Reproduce the data exactly and drop any pictures it holds.
_ _ _ _ _
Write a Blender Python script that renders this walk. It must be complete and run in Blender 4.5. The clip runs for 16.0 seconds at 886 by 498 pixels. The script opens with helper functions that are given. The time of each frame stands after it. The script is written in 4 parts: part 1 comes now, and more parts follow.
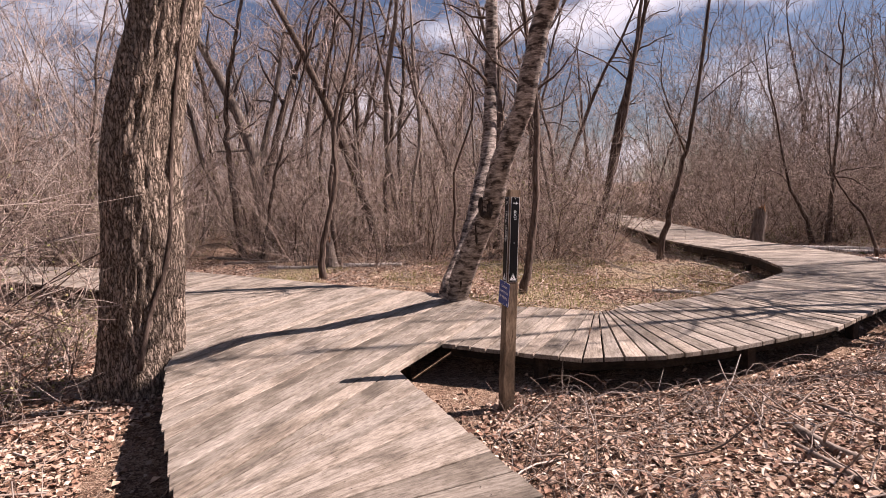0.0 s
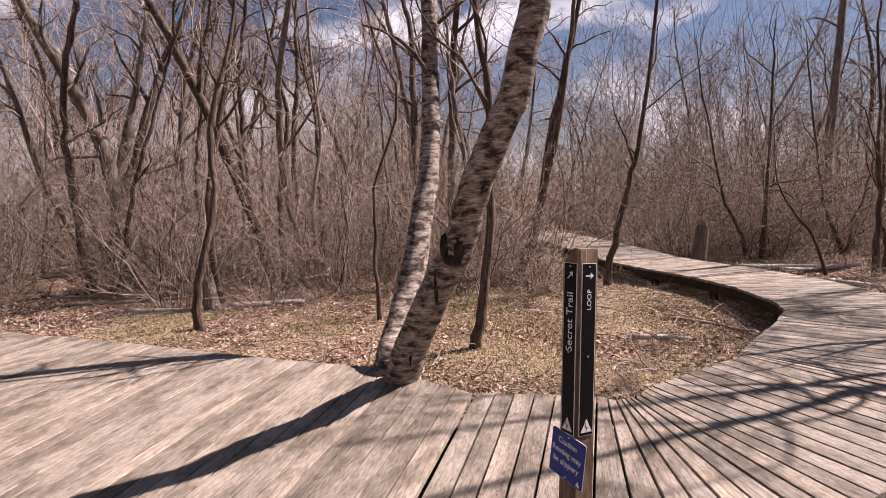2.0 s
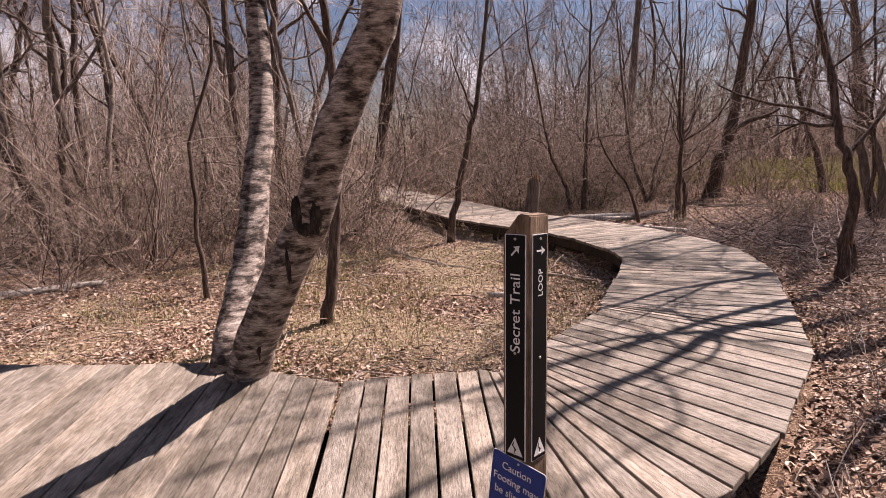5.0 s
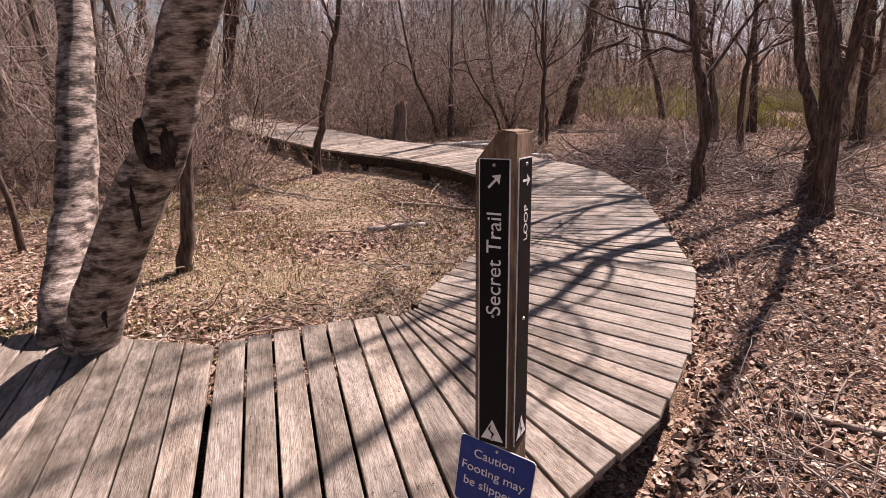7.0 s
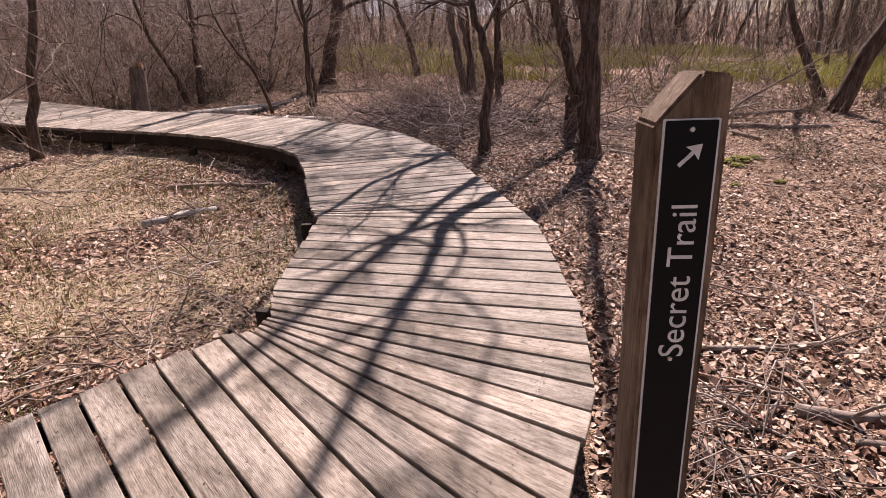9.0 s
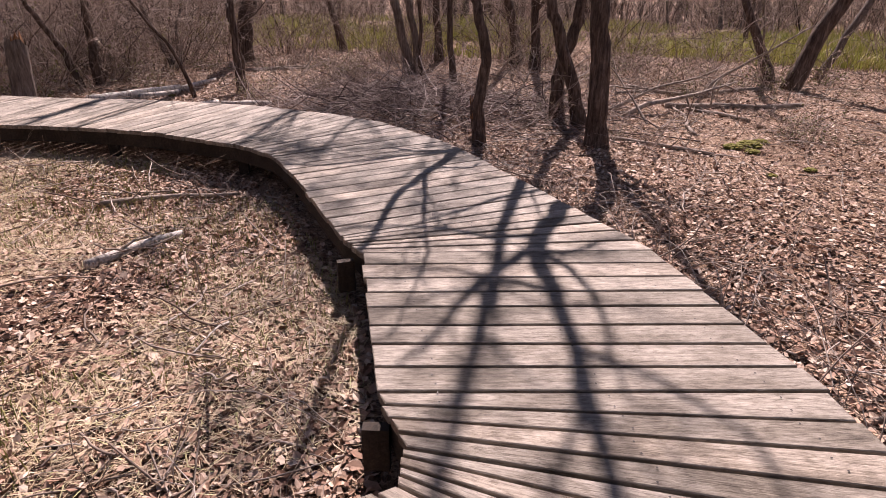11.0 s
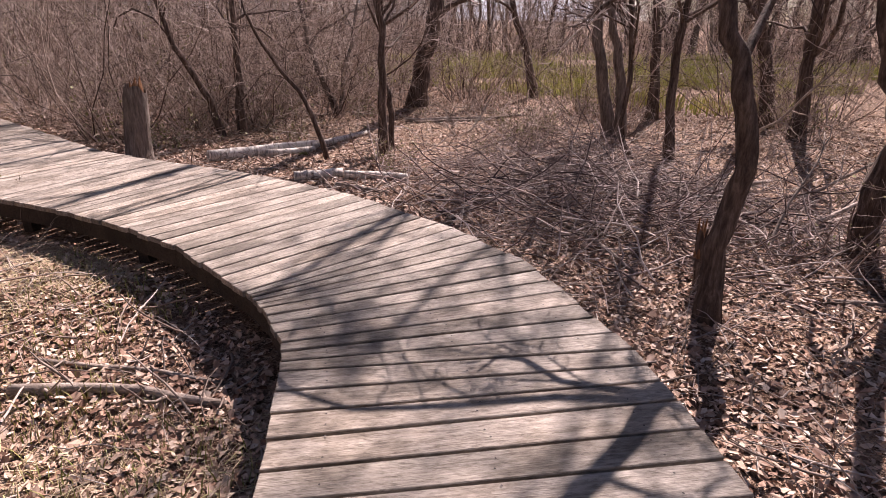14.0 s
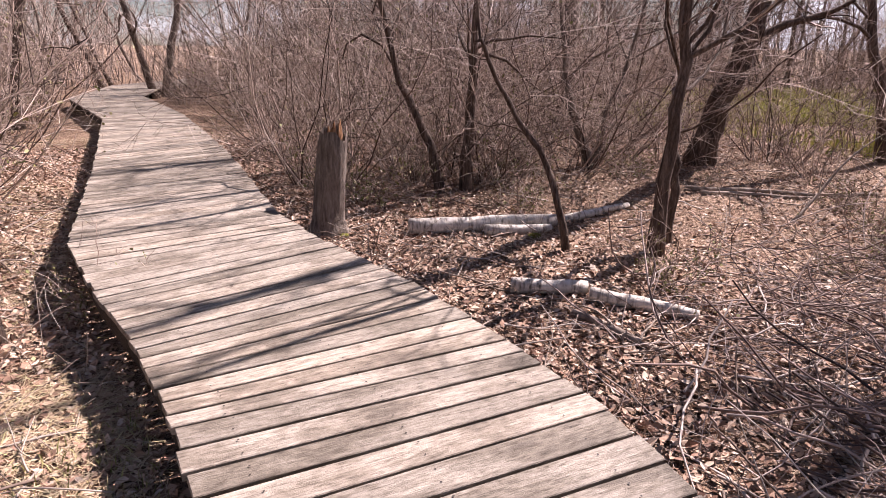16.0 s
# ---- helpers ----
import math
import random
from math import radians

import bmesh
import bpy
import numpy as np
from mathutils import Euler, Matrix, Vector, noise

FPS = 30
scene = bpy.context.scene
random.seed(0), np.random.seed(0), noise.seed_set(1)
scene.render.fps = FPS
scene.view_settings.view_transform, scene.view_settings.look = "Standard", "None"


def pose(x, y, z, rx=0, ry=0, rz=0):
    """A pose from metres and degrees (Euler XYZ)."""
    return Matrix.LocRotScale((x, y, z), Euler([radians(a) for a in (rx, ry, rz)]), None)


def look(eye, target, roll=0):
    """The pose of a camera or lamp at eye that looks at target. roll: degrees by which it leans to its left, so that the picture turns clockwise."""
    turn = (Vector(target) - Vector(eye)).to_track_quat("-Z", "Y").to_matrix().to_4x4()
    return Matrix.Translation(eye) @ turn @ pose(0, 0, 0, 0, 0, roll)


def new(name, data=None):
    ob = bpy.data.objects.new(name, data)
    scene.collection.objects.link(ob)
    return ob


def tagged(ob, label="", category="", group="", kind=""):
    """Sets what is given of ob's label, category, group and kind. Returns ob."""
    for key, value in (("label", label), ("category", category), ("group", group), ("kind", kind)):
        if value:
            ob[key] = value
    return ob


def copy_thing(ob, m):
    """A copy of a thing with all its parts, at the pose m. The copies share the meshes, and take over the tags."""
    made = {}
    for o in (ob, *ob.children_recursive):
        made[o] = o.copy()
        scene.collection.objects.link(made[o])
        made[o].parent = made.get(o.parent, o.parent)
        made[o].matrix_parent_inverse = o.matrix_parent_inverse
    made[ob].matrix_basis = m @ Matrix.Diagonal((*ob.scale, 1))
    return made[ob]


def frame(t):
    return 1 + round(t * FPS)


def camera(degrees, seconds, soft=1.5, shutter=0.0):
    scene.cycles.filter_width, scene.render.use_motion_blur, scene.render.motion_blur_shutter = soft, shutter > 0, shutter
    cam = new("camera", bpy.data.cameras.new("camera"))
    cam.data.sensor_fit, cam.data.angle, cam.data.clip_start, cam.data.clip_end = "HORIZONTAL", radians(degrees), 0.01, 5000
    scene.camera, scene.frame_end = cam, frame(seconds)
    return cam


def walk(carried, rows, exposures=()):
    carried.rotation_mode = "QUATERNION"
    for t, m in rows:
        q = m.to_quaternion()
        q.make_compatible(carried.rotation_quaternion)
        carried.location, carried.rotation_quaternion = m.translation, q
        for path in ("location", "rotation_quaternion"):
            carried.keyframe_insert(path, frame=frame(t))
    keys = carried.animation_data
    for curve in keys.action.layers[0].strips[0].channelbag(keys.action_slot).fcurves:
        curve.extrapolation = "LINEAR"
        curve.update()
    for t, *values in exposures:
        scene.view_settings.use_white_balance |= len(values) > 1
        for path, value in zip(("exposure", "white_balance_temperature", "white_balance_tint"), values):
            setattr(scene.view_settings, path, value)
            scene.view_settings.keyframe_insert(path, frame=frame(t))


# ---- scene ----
_ _ _ _ _
__EXERCISE RESULT__
Write a Blender Python script that renders this walk. It must be complete and run in Blender 4.5. The clip runs for 16.0 seconds at 886 by 498 pixels. The script opens with helper functions that are given. The time of each frame stands after it. The script is written in 4 parts: part 1 comes now, and more parts follow.
0.0 s
2.0 s
5.0 s
7.0 s
9.0 s
11.0 s
14.0 s
16.0 s
# ---- helpers ----
import math
import random
from math import radians

import bmesh
import bpy
import numpy as np
from mathutils import Euler, Matrix, Vector, noise

FPS = 30
scene = bpy.context.scene
random.seed(0), np.random.seed(0), noise.seed_set(1)
scene.render.fps = FPS
scene.view_settings.view_transform, scene.view_settings.look = "Standard", "None"


def pose(x, y, z, rx=0, ry=0, rz=0):
    """A pose from metres and degrees (Euler XYZ)."""
    return Matrix.LocRotScale((x, y, z), Euler([radians(a) for a in (rx, ry, rz)]), None)


def look(eye, target, roll=0):
    """The pose of a camera or lamp at eye that looks at target. roll: degrees by which it leans to its left, so that the picture turns clockwise."""
    turn = (Vector(target) - Vector(eye)).to_track_quat("-Z", "Y").to_matrix().to_4x4()
    return Matrix.Translation(eye) @ turn @ pose(0, 0, 0, 0, 0, roll)


def new(name, data=None):
    ob = bpy.data.objects.new(name, data)
    scene.collection.objects.link(ob)
    return ob


def tagged(ob, label="", category="", group="", kind=""):
    """Sets what is given of ob's label, category, group and kind. Returns ob."""
    for key, value in (("label", label), ("category", category), ("group", group), ("kind", kind)):
        if value:
            ob[key] = value
    return ob


def copy_thing(ob, m):
    """A copy of a thing with all its parts, at the pose m. The copies share the meshes, and take over the tags."""
    made = {}
    for o in (ob, *ob.children_recursive):
        made[o] = o.copy()
        scene.collection.objects.link(made[o])
        made[o].parent = made.get(o.parent, o.parent)
        made[o].matrix_parent_inverse = o.matrix_parent_inverse
    made[ob].matrix_basis = m @ Matrix.Diagonal((*ob.scale, 1))
    return made[ob]


def frame(t):
    return 1 + round(t * FPS)


def camera(degrees, seconds, soft=1.5, shutter=0.0):
    scene.cycles.filter_width, scene.render.use_motion_blur, scene.render.motion_blur_shutter = soft, shutter > 0, shutter
    cam = new("camera", bpy.data.cameras.new("camera"))
    cam.data.sensor_fit, cam.data.angle, cam.data.clip_start, cam.data.clip_end = "HORIZONTAL", radians(degrees), 0.01, 5000
    scene.camera, scene.frame_end = cam, frame(seconds)
    return cam


def walk(carried, rows, exposures=()):
    carried.rotation_mode = "QUATERNION"
    for t, m in rows:
        q = m.to_quaternion()
        q.make_compatible(carried.rotation_quaternion)
        carried.location, carried.rotation_quaternion = m.translation, q
        for path in ("location", "rotation_quaternion"):
            carried.keyframe_insert(path, frame=frame(t))
    keys = carried.animation_data
    for curve in keys.action.layers[0].strips[0].channelbag(keys.action_slot).fcurves:
        curve.extrapolation = "LINEAR"
        curve.update()
    for t, *values in exposures:
        scene.view_settings.use_white_balance |= len(values) > 1
        for path, value in zip(("exposure", "white_balance_temperature", "white_balance_tint"), values):
            setattr(scene.view_settings, path, value)
            scene.view_settings.keyframe_insert(path, frame=frame(t))


# ---- scene ----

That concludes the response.